_Exercise brief_
Everything in the listing except the pictures should be written out exactly.

** start Stored data **

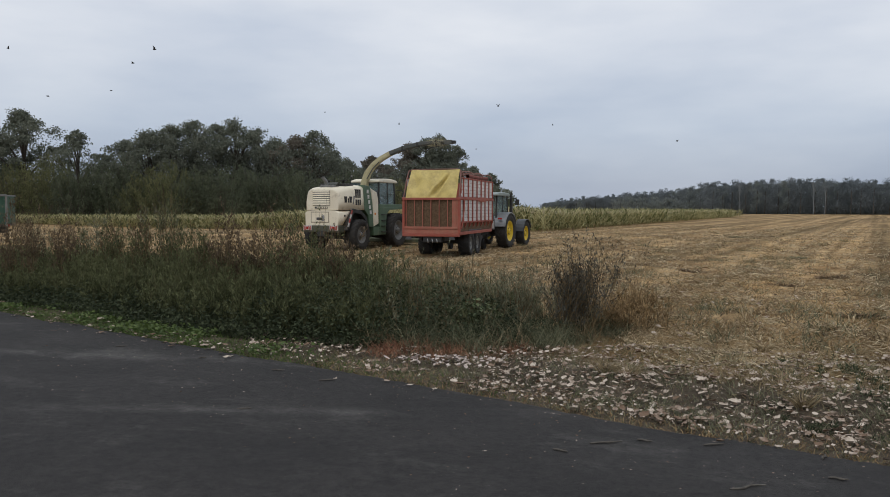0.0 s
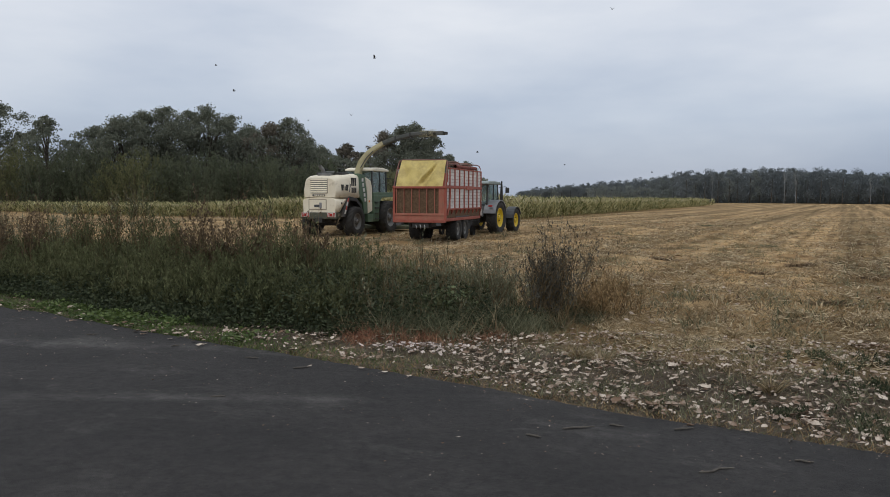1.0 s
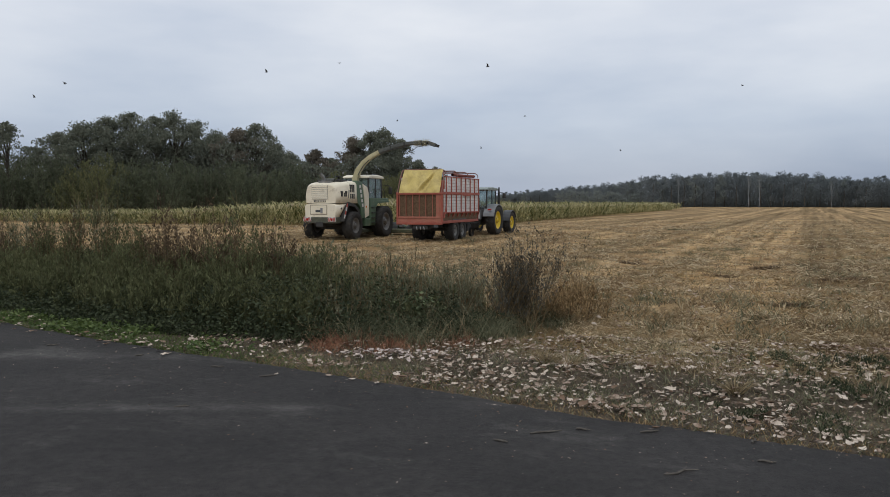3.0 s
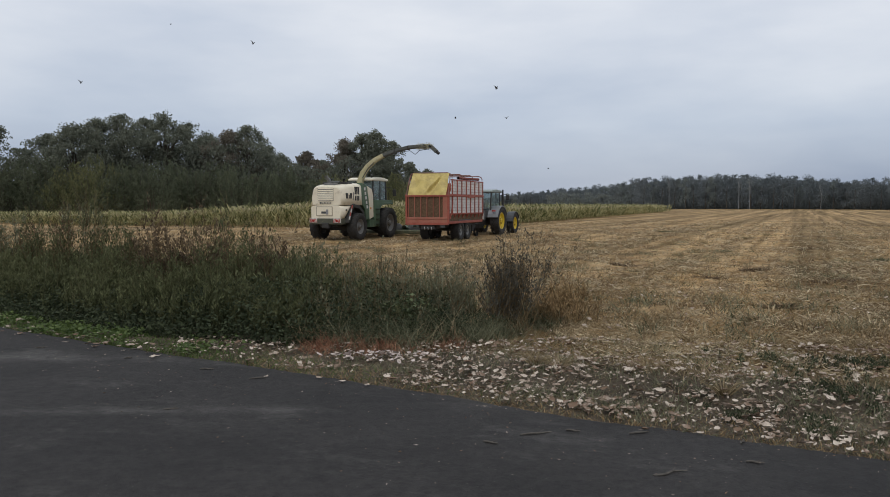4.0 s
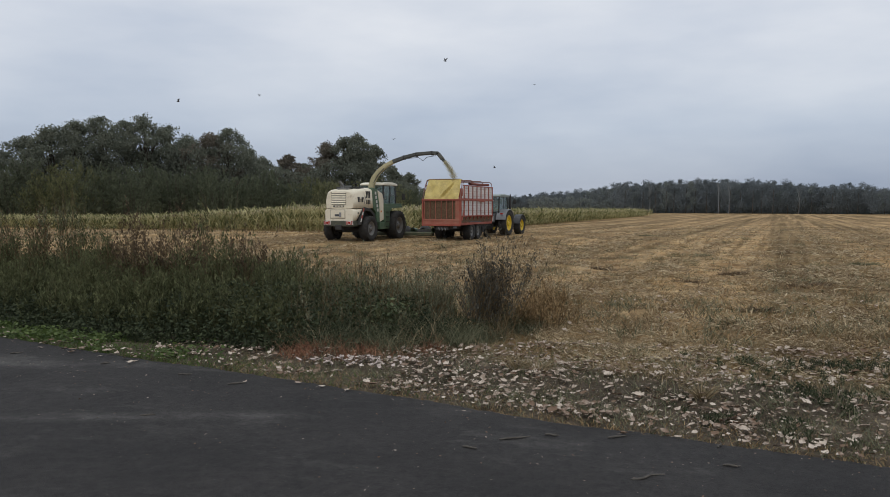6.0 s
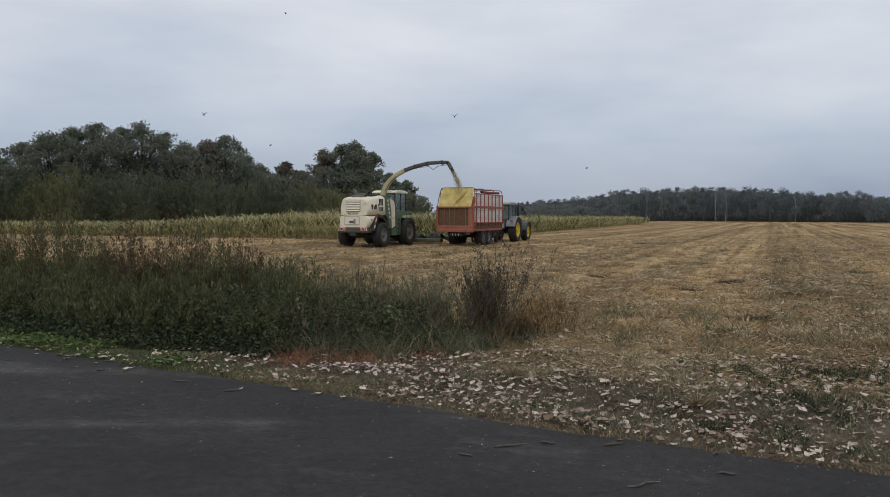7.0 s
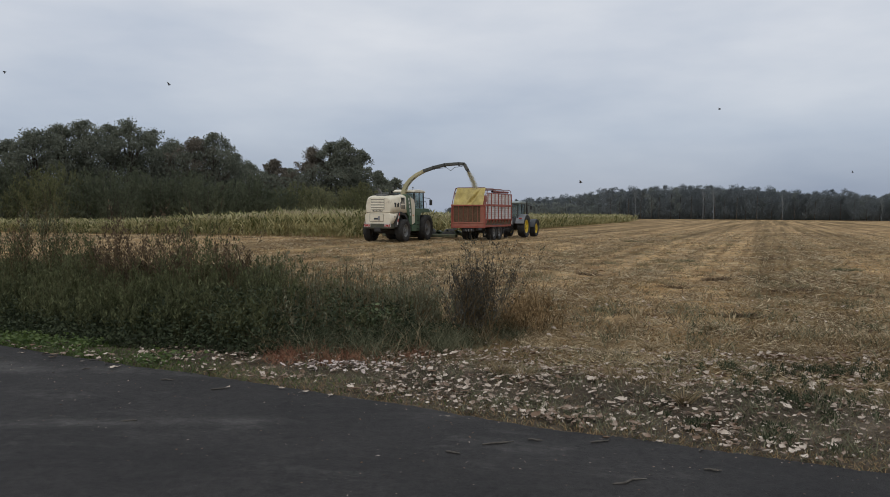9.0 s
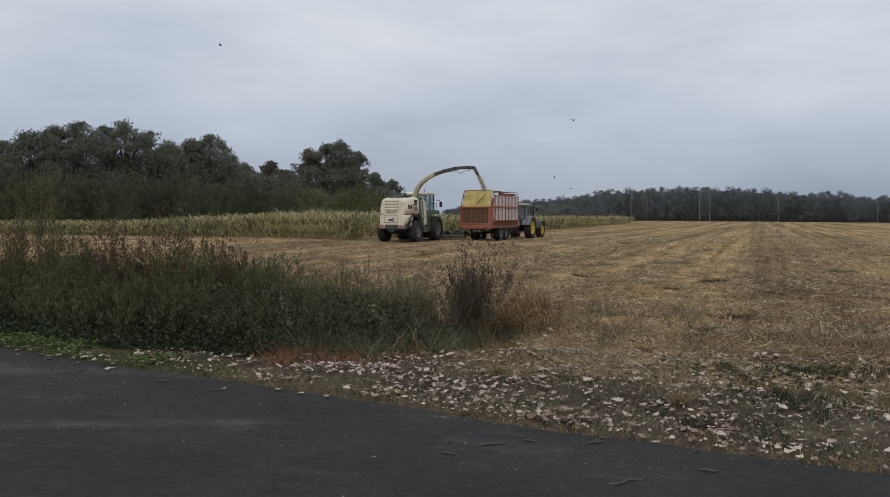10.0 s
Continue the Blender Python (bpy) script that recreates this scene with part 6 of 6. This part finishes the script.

** end Stored data **

_The response_
0.0 s
1.0 s
3.0 s
4.0 s
6.0 s
7.0 s
9.0 s
10.0 s
Continue the Blender Python (bpy) script that recreates this scene with part 6 of 6. This part finishes the script.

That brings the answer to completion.